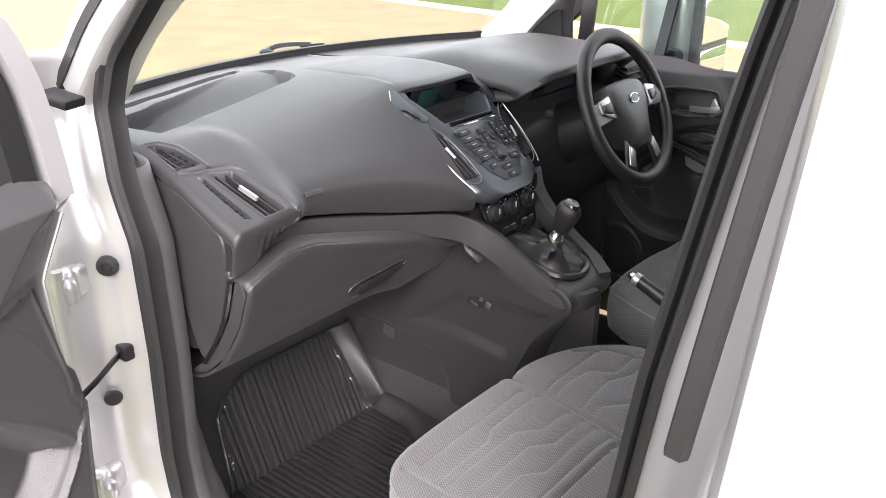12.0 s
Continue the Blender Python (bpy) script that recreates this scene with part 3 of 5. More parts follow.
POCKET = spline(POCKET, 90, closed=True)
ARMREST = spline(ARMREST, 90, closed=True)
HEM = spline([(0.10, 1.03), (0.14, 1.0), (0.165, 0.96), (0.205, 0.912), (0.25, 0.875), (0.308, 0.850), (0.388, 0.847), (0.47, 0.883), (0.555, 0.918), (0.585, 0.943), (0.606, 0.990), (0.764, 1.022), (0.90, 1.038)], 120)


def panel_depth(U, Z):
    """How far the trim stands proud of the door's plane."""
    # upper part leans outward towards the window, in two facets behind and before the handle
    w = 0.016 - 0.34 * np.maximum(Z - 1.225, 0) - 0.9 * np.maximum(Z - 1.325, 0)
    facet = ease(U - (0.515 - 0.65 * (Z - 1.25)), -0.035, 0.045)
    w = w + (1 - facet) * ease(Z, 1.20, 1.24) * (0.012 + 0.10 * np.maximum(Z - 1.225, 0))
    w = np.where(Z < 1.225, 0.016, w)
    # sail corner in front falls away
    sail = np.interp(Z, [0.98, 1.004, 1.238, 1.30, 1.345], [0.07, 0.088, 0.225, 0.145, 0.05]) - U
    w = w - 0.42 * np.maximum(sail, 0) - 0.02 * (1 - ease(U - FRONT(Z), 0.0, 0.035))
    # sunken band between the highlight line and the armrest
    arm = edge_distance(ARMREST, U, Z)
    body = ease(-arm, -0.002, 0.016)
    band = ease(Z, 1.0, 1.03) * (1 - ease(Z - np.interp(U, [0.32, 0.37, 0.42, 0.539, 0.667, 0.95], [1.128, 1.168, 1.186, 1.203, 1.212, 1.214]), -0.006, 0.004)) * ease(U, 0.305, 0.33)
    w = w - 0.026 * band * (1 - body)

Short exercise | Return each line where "part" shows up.

Answer to this problem |
Continue the Blender Python (bpy) script that recreates this scene with part 3 of 5. More parts follow.
    # upper part leans outward towards the window, in two facets behind and before the handle